CAIRO, Jan. 26 (UPI) -- Authorities are not allowing a group of American citizens that includes the son of Transportation Secretary Ray LaHood from leaving Egypt, Politico reported.
The decision to place the Americans on a no-fly list followed a raid by Egyptian authorities on the offices of U.S.-backed organizations monitoring parliamentary elections in Egypt, the report said.
Sam LaHood -- director of the Egyptian program for the International Republican Institute -- was refused permission to board a plane to leave Cairo Saturday.
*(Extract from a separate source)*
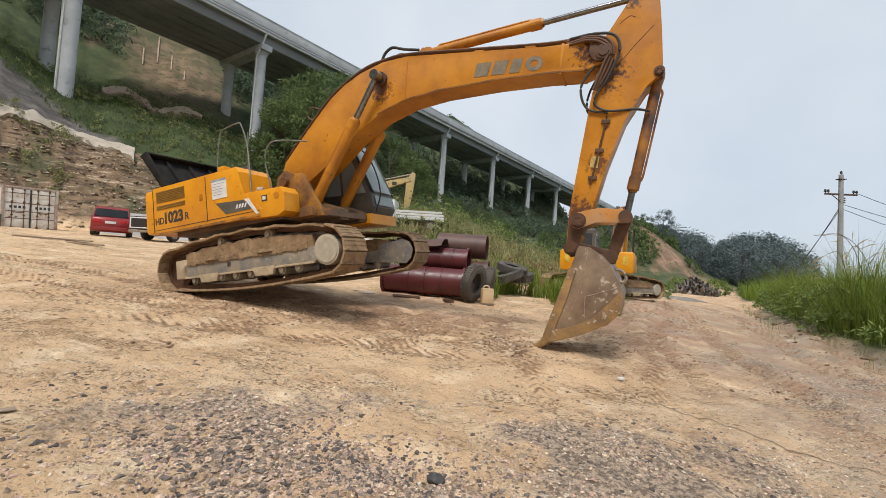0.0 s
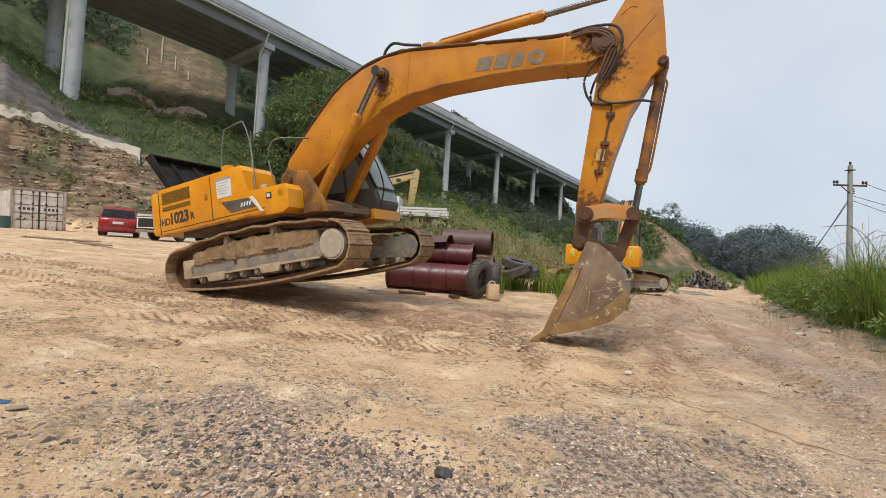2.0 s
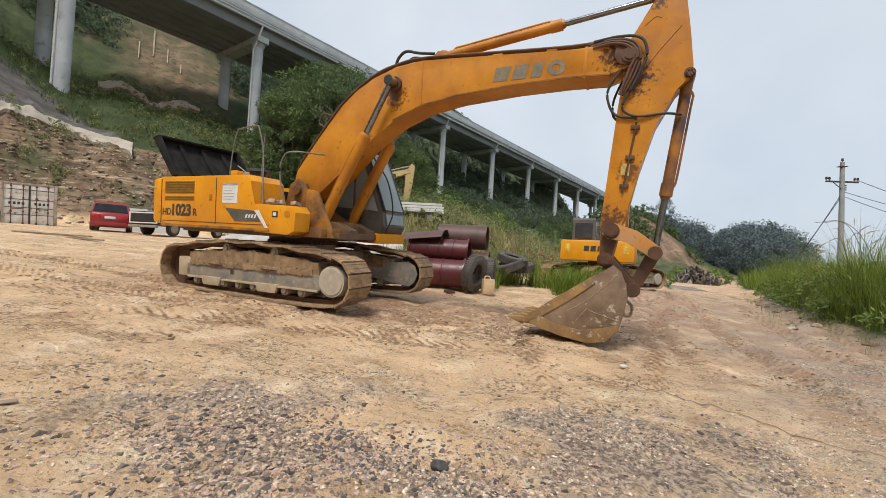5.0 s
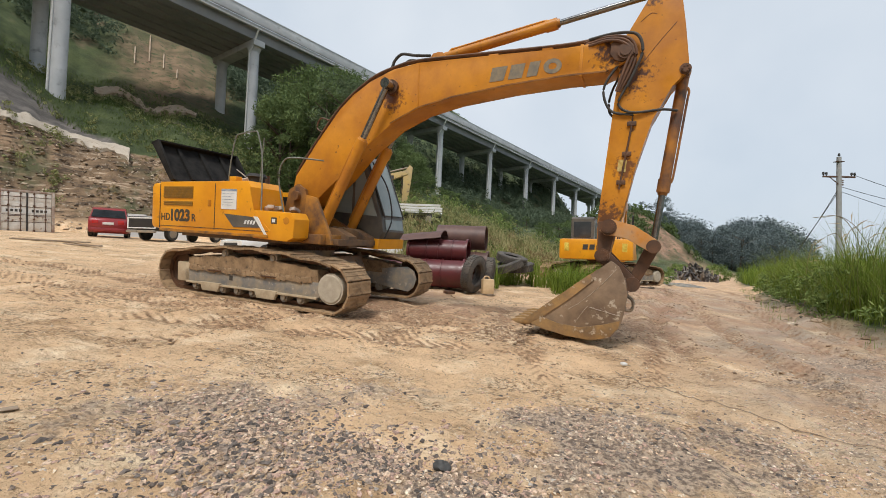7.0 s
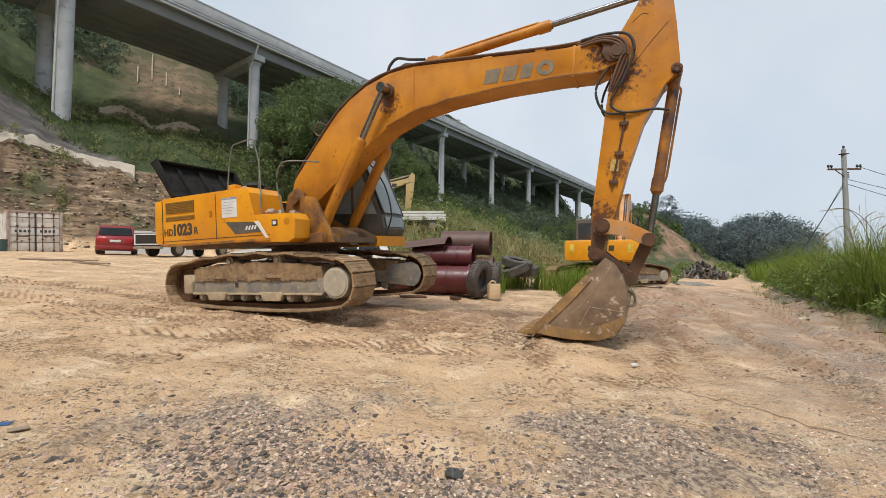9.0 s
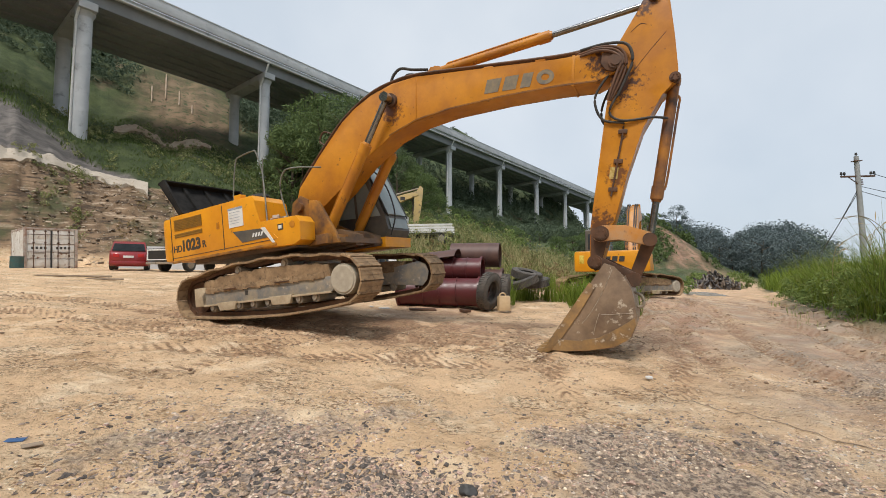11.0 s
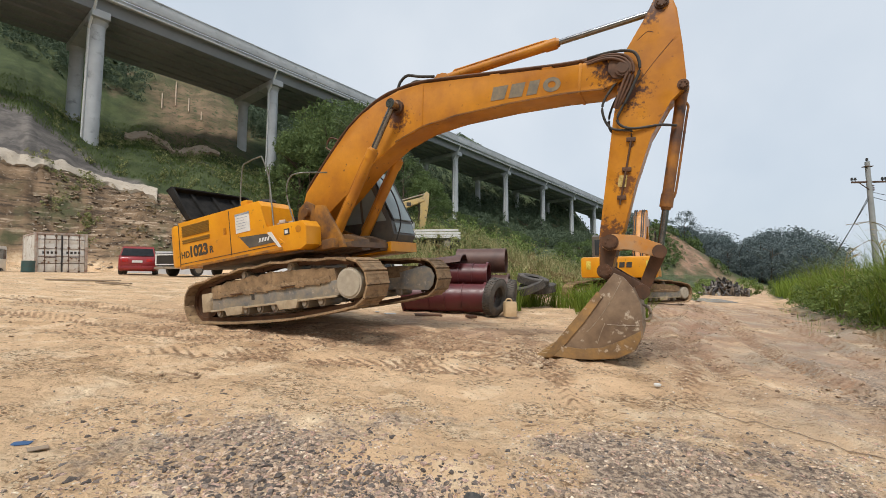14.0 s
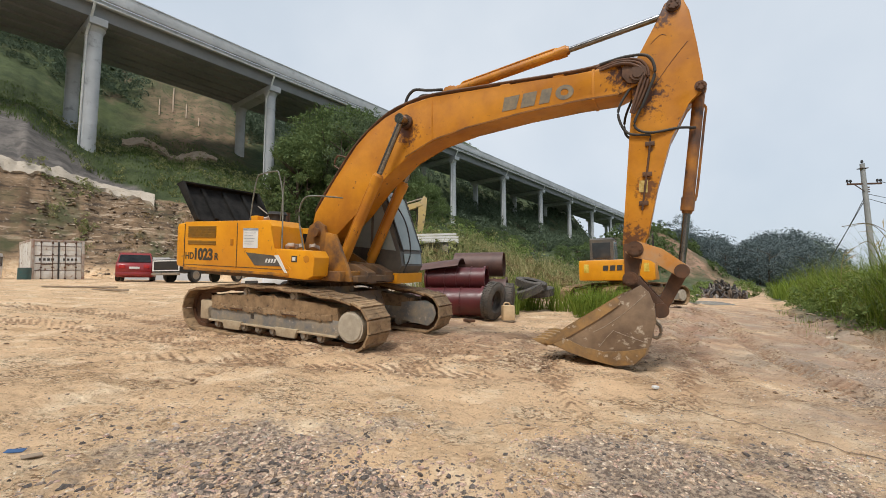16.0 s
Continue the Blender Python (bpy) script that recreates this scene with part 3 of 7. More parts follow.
# seconds, nose up, slide x, slide z, boom, arm, bucket (degrees from the rest pose)
WORK = [
    (0, 11.01, 0.010, 0.025, -12.03, -0.81, 35.87), (0.5, 12.19, 0.010, 0.021, -13.21, -0.76, 36.19), (1, 12.51, 0.018, 0.008, -13.54, -0.75, 35.45),
    (1.5, 12.47, 0.021, 0.005, -13.44, -0.56, 33.48), (2, 11.94, 0.024, 0.006, -12.99, 0.38, 29.96), (2.5, 10.24, 0.018, 0.016, -11.69, 0.54, 26.7),
    (3, 8.33, 0.02, 0.015, -9.88, 0.71, 18.9), (3.5, 5.77, 0.014, 0.012, -7.47, 0.68, 9.5), (4, 4.4, 0.014, 0.008, -5.85, 0.71, 5.5),
    (6.5, -0.98, 0.002, 0.018, 1.02, 0.81, -5.06), (7, 0.0, 0.0, 0.004, 0.0, 0.0, 0.0), (7.5, 1.01, 0.001, 0.0, -1.27, -0.25, 4.0),
    (8, 1.88, 0.002, 0.004, -2.49, -0.25, 5.6), (8.5, 2.94, 0.006, 0.008, -3.77, -0.37, 7.0), (9, 3.77, 0.007, 0.014, -5.00, -0.44, 9.2),
    (11.5, 9.17, 0.016, 0.024, -11.37, -0.34, 22.0), (12, 10.62, 0.021, 0.018, -12.78, -0.18, 23.6), (12.5, 12.00, 0.026, 0.013, -14.37, 0.00, 24.9),
    (13, 12.03, 0.026, 0.009, -14.37, 0.31, 25.4), (13.5, 10.00, 0.026, 0.012, -12.59, 0.80, 19.9), (14, 8.29, 0.022, 0.013, -10.89, 0.54, 15.0),
    (14.5, 6.16, 0.016, 0.018, -8.45, 0.46, 9.6), (15, 3.72, 0.008, 0.018, -5.24, 0.47, 5.6), (15.5, 0.41, -0.002, 0.022, -0.99, 0.80, -1.4),
    (16, -1.73, 0.003, 0.034, 1.57, 0.55, -6.60),
]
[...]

He and at least two other U.S. citizens are caught in what Politico described as a power struggle between Washington and Cairo.
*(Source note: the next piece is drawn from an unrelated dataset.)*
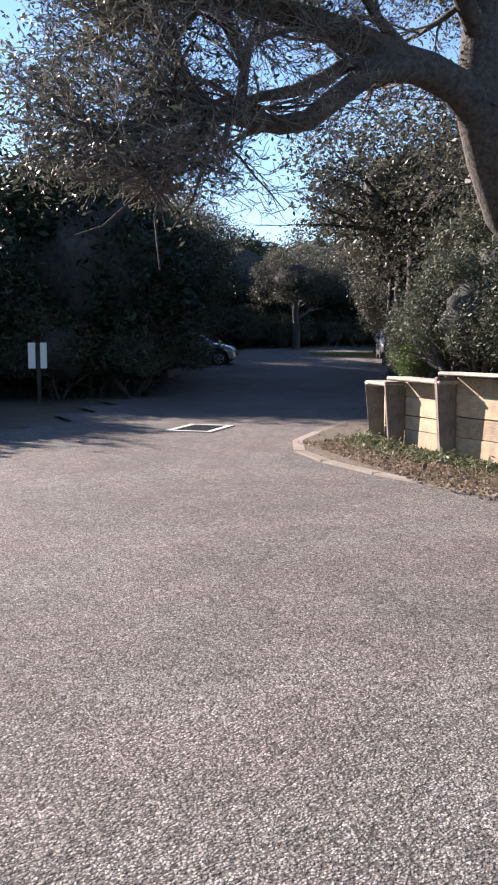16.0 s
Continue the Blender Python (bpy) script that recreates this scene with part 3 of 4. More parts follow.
        # door seams
        for xs_, z0, z1 in ((1.64, 0.54, 1.21), (2.70, 0.52, 1.17), (0.50, 0.76, 1.22)):
            bm = bmesh.new()
            prev = None
            for j in range(9):
                z = z0 + (z1 - z0) * j / 8
                y = sign * (half_width(xs_, z) + 0.002)
                pair = (bm.verts.new((xs_ - 0.002, y, z)), bm.verts.new((xs_ + 0.002, y, z)))
                if prev:
                    bm.faces.new((prev[0], prev[1], pair[1], pair[0]))
                prev = pair
            part("door_seam", bm, "plastic", car)
        for hx in (0.68, 1.80):
            bm = bmesh.new()
            w = half_width(hx, 1.09)
            tube(bm, [(hx - 0.11, sign * (w - 0.005), 1.085), (hx - 0.08, sign * (w + 0.035), 1.09), (hx + 0.06, sign * (w + 0.035), 1.092), (hx + 0.10, sign * (w - 0.005), 1.09)], [0.014, 0.017, 0.017, 0.014], 8)
            part("door_handle", bm, "chrome" if dark_cladding else colour, car, smooth=True)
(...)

The report said President Barack Obama and other top U.S. officials have intervened but have been unable to resolve the dispute over Sam LaHood's group -- a non-governmental organization associated with Republican congressional leaders.
Politico reported this week three top Washington lobbyists -- Bob Livingston, Toby Moffett and Tony Podesta -- have been working on Egypt's behalf to place responsibility for the standoff on the NGOs.
Lorne Craner, president of IRI, told Politico Sam LaHood and the other Americans were not told a reason for their detention and they were permitted to keep their passports.
"What we have heard is that they are amongst those the [Egyptian] government, the judges, who have been charged with prosecuting the case against IRI, have decided should not be allowed to leave the country," Craner said Wednesday.
Several months ago, the military-led government initiated an investigation into the foreign funding of Egyptian non-profits, and recent police raids netted confiscated files, computers and money from groups such as the International Republican Institute and its sister organization, the National Democratic Institute, which both promoting electoral democracy, The New York Times said.
Relations between the United States and Cairo are tense, officials told the Times. Washington has been urging the council of generals that took power after former President Hosni Mubarak was ousted last year to hand over authority to civilians quickly. Lawmakers have said want to add conditions on the more than $3 billion a year in military aide the United States sends Egypt.
Meanwhile, the military council has been hinting that the United States may have been funding human rights and democracy-building groups that want to destabilize Egypt.
A State Department official confirmed "several" Americans were among a group of people denied permission to leave Egypt but did not confirm Sam LaHood was among them.
"We are disappointed that these restrictions were imposed, and we are working with the government of Egypt to lift them and allow these Americans to come home as quickly as possible," the officials said. "We hope to have this issue resolved within the next couple of days."
Ray LaHood declined to comment, Politico said.